Distribution of MSME opportunities across demographic and geographic categories remains an unresolved policy question. Ahmad Zahid's remarks celebrate sectoral aggregate performance without addressing whether opportunity access remains equitable. Historical patterns suggest that urban entrepreneurs, larger enterprises within the MSME definition, and well-connected individuals capture disproportionate support benefits, whilst rural operators and first-generation entrepreneurs face systematic barriers. Rural development ministry's involvement in entrepreneur support programmes appears designed to address this equity dimension, yet programme effectiveness metrics remain unclear. Malaysian policymakers would benefit from transparent reporting on support distribution patterns and genuine accessibility across demographic and geographic lines.

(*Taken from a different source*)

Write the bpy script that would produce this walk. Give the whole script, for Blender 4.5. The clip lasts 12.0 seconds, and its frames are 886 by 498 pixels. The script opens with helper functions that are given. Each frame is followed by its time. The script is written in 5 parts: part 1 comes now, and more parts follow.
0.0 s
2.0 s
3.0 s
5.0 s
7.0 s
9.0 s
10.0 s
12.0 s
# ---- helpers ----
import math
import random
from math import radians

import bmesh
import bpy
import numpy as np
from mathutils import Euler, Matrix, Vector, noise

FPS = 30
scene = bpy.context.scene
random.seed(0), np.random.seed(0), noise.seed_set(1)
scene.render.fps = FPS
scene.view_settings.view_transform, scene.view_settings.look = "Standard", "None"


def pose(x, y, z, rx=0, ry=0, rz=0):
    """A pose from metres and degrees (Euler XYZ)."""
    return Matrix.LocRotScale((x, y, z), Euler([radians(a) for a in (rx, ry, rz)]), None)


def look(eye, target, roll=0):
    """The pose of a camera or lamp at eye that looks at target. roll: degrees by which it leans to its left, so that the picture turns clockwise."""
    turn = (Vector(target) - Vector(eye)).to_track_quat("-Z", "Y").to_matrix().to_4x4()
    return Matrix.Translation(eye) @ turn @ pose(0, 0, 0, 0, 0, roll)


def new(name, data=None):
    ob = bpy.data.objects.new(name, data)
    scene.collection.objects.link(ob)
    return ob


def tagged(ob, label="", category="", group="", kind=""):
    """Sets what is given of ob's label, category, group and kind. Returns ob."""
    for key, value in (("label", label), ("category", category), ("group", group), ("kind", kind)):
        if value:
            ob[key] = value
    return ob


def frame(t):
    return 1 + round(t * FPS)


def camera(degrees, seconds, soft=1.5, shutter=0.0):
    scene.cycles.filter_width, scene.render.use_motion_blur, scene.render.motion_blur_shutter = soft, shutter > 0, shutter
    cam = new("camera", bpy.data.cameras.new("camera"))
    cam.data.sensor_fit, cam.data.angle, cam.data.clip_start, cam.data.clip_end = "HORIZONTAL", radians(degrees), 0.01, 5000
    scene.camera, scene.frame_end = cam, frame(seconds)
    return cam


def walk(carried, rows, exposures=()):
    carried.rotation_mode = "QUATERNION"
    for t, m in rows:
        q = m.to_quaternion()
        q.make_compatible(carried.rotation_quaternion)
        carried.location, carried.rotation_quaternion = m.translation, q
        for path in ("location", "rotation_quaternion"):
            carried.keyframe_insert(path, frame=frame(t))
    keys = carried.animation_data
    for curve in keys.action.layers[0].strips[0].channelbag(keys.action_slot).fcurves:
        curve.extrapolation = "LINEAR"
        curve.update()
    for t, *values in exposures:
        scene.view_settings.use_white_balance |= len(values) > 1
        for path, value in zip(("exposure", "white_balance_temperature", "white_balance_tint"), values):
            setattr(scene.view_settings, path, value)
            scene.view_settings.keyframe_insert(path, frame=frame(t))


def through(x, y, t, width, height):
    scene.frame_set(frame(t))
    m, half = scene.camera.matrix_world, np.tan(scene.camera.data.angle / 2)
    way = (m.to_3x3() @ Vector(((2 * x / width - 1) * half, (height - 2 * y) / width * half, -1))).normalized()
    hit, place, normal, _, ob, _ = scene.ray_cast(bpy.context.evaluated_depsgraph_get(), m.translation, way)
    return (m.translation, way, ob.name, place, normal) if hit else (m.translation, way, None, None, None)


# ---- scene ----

Looking forward, MSME sector development intersects with Malaysia's broader economic transformation imperatives. Digital economy adoption, green technology integration, and supply-chain modernisation all demand entrepreneurial engagement. Smaller enterprises frequently lag larger competitors in adopting emerging technologies, creating potential productivity divergence. Government support mechanisms must increasingly encompass digital capability building, sustainable practice adoption guidance, and innovation ecosystem integration rather than limiting intervention to traditional financing. The Deputy Prime Minister's emphasis on competitiveness enhancement through the RM40 billion allocation could substantively advance national interests if programming explicitly incorporates these transformation dimensions, positioning Malaysian MSMEs as agents of economic modernisation rather than repositories of traditional business models.